Represent $f(x) - f(y)$ as an integral

599 Views Asked by At

Description

I've come across the following transition in a textbook of Convex Optimisation. I couldn't figure out what's going on so that I'd appreciate if anyone hits me with any hint!

Problem

Suppose $x, y \in \mathbb{R}^n$ and $f$ be a $\beta$-smooth convex function on $\mathbb{R}^n$;

Then the transition of interest goes as

$$f(x) - f(y) = \int^1_0 \nabla f(y + t(x - y))^{T} (x - y) dt $$

Additional Comment

This transition appears in the proof of the convergence rate of Gradient Descent for a smooth convex objective function $f$.

2

There are 2 best solutions below

2
On BEST ANSWER

This is just the fundamental theorem of line integrals, which says for (sufficiently smooth) functions $f$, $$f(x) - f(y) = \int_{C} \overrightarrow{\nabla f(r)} \cdot \vec{dr}$$ where $x$ and $y$ are the endpoints of $C$. Think of it as a generalization of the fundamental theorem calculus to higher dimensions, which roughly says that the difference in a function evaluated at two points $x$ and $y$ can be calculated as the integral of its derivative over the range $[x, y]$. Here, the derivative is the gradient (since we have multiple variables now).

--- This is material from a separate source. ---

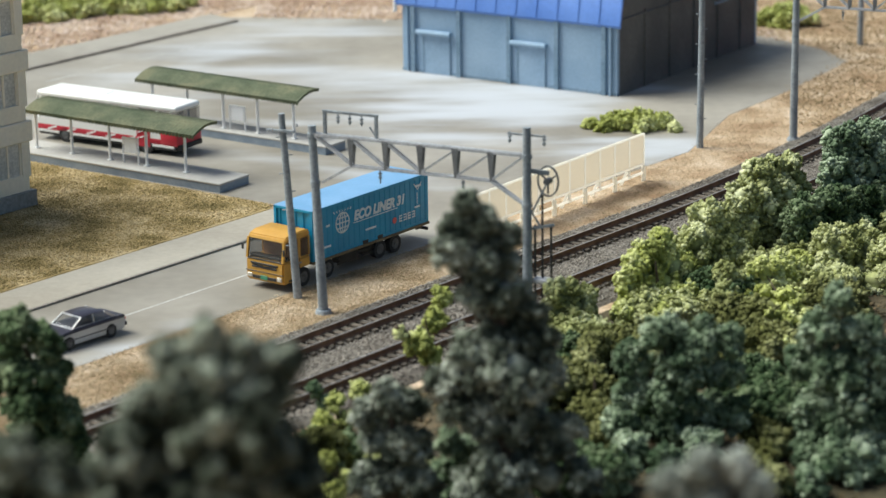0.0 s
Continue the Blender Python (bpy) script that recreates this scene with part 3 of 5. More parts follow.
def gantry(a, b, za, zb, ztr, label, wheel_gear=True, frame_at=True, tilt=0.0):
    """A catenary gantry over both tracks between the feet a and b (x, y)."""
    a, b = Vector((*a, 0)), Vector((*b, 0))
    d = b - a
    span = d.length
    rz = math.degrees(math.atan2(d.y, d.x))
    g = empty("catenary_gantry", a.x, a.y, 0.0, rz)
    tagged(g, label, "gantry", "catenary gantries")
    for x, z, lean in ((0, za, tilt), (span, zb, 0)):
        p = rod(bmnew(), (x, 0, 0), (x + lean, 0, z), 0.24, 0.19, seg=14)
        rod(p, (x, 0, 0), (x, 0, 0.22), 0.42, 0.36, seg=12)
        pole = part("pole", p, M_POLE, g, "round grey pole", smooth=40)
        c = bmnew()
        for zz in (ztr - 0.05, ztr - 2.35):
            rod(c, (x + lean * zz / z, 0, zz - 0.10), (x + lean * zz / z, 0, zz + 0.10), 0.245, seg=14)
        part("collar", c, M_POLE, pole, smooth=40)
    t = bmnew()
    for y in (-0.11, 0.11):
        bar(t, (0.1 + tilt, y, ztr), (span - 0.1, y, ztr), 0.1, 0.14)
        bar(t, (1.75, y, ztr - 1.35), (span - 1.75, y, ztr - 1.35), 0.08, 0.1)
        bar(t, (1.75, y, ztr - 1.35), (0.15, y * 0.4, ztr - 2.3), 0.09, 0.12)
        bar(t, (span - 1.75, y, ztr - 1.35), (span - 0.15, y * 0.4, ztr - 2.3), 0.09, 0.12)
    part("truss_chord", t, M_TRUSS, g)
    n = 5
    xs = [1.75 + i * (span - 3.5) / (n - 1) for i in range(n)]
    for i, x in enumerate(xs):
        w = bmnew()
        for y in (-0.11, 0.11):
            v = [w.verts.new(q) for q in ((x - 0.17, y, ztr), (x + 0.17, y, ztr), (x + 0.05, y, ztr - 1.35), (x - 0.05, y, ztr - 1.35))]
            f = w.faces.new(v)
            e = bmesh.ops.extrude_face_region(w, geom=[f])
            for q in e["geom"]:
                if isinstance(q, bmesh.types.BMVert):
                    q.co.y += 0.05 if y > 0 else -0.05
        bar(w, (x, -0.15, ztr - 0.02), (x, 0.15, ztr - 0.02), 0.1)
        bar(w, (x, -0.15, ztr - 1.33), (x, 0.15, ztr - 1.33), 0.08)
        bmesh.ops.recalc_face_normals(w, faces=w.faces[:])
        part("truss_post", w, M_TRUSS_DARK, g)
    ends = [0.15 + tilt] + xs + [span - 0.15]
    for i, (x0, x1) in enumerate(zip(ends, ends[1:])):
        w = bmnew()
        for y in (-0.11, 0.11):
            if i < 3:
                bar(w, (x0, y, ztr - 0.05), (x1, y, ztr - 1.3), 0.07, 0.09)
            else:
                bar(w, (x0, y, ztr - 1.3), (x1, y, ztr - 0.05), 0.07, 0.09)
        part("truss_diagonal", w, M_TRUSS, g)
    for x in (span * 0.30, span * 0.70):
        i2 = bmnew()
        insulator(i2, x, 0, ztr - 1.35, 0.7)
        part("insulator", i2, M_POLE, g, smooth=40)
    if frame_at:
        f = bmnew()
        x0, x1 = 0.35, 3.05
        bar(f, (x0, 0, ztr), (x0, 0, ztr + 1.15), 0.14)
        bar(f, (x1, 0, ztr), (x1, 0, ztr + 1.15), 0.14)
        bar(f, (x0 - 0.1, 0, ztr + 1.15), (x1 + 0.1, 0, ztr + 1.15), 0.12)
        bar(f, (x1, 0, ztr + 0.1), (x1 - 0.35, 0, ztr + 0.6), 0.06)
        fr = part("feeder_frame", f, M_POLE, g)
        for k in range(3):
            i2 = bmnew()
            insulator(i2, x0 + 0.7 + 0.62 * k, 0, ztr + 1.15, 0.55)
            part("insulator", i2, M_POLE, fr, smooth=40)
    if wheel_gear:
        x = span
        c = bmnew()
        bar(c, (x - 0.95, 0, zb - 0.35), (x + 0.95, 0, zb - 0.35), 0.08)
        arm = part("crossarm", c, M_POLE, g)
        for dx in (-0.85, 0.85):
            i2 = bmnew()
            insulator(i2, x + dx, 0, zb - 0.25, 0.55)
            part("insulator", i2, M_POLE, arm, smooth=40)
        # tension wheel with spokes, hung beside the pole, its rim along the track
        zc, xc, yc = ztr - 1.25, x + 0.80, 0.55
        w = bmnew()
        k = 24
        for i in range(k):
            a0, a1 = 2 * math.pi * i / k, 2 * math.pi * (i + 1) / k
            bar(w, (xc + 0.50 * math.cos(a0), yc, zc + 0.70 * math.sin(a0)), (xc + 0.50 * math.cos(a1), yc, zc + 0.70 * math.sin(a1)), 0.06, 0.10, up=(0, 1, 0))
        for i in range(3):
            a0 = 2 * math.pi * i / 3 + 0.5
            bar(w, (xc, yc, zc), (xc + 0.45 * math.cos(a0), yc, zc + 0.6 * math.sin(a0)), 0.07)
        rod(w, (xc, yc - 0.2, zc), (xc, yc + 0.2, zc), 0.16, seg=10)
        part("tension_wheel", w, M_TRUSS_DARK, g, "spoked iron tension wheel")
        h2 = bmnew()
        bar(h2, (x, 0, ztr - 0.7), (xc + 0.1, yc - 0.1, ztr - 0.85), 0.14, 0.2)
        bar(h2, (x, 0, ztr - 3.1), (xc, yc, zc), 0.07)
        bar(h2, (x, 0, ztr - 2.3), (x + 0.55, 0.3, ztr - 3.4), 0.09)
        bar(h2, (x - 0.1, 0.1, ztr - 3.5), (x + 1.2, 0.3, ztr - 3.2), 0.12)
        part("wheel_bracket", h2, M_POLE, g)
        for dx in (0.25, 0.62, 1.05):
            part("weight_rod", rod(bmnew(), (x + dx, 0.3, 0.4), (x + dx, 0.3, ztr - 3.3 if dx != 0.62 else zc - 0.6), 0.055, seg=6), M_UNDER, g)
        part("weight_base", box(bmnew(), (x + 0.65, 0.3, 2.9), (0.9, 0.5, 0.25), 0.06), M_TRUSS, g)
    return g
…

For your problem, $\beta$-smoothness is more than sufficient to use the theorem above, so just let $r(t) = y + t(x - y)$ be a parameterization of a straight line $L$ from $x$ to $y$ such that $r(0) = x$ and $r(1) = y$. Then from the fundamental theorem for line integrals it follows that \begin{align*} f(x) - f(y) &= \int_{L} \overrightarrow{\nabla f}(r) \cdot \overrightarrow{dr} = \int_0^1 \overrightarrow{\nabla f (r(t))} \cdot \overrightarrow{r'(t)} dt \\ &= \int_{0}^1 \overrightarrow{\nabla f (y + t(x - y))} \cdot \overrightarrow{(x - y)} dt \end{align*}

1
On

This is just the one variable fundamental theorem of calculus.

Let $\phi(t) = f(y+t(x-y))$.

Then $\phi(1) =\phi(0) + \int_0^1 \phi'(t)dt$, or equivalently, $f(x) = f(y) + \int_0^1 D f(y+ s(x-y)) (x-y) ds $, and since $Df(x)h = \langle \nabla f(x) h \rangle$, you have the desired result.

(The result is true for any real valued convex function defined on an open set containing the segment $[y,x]$ since it is then locally Lipschitz and differentiable ae.)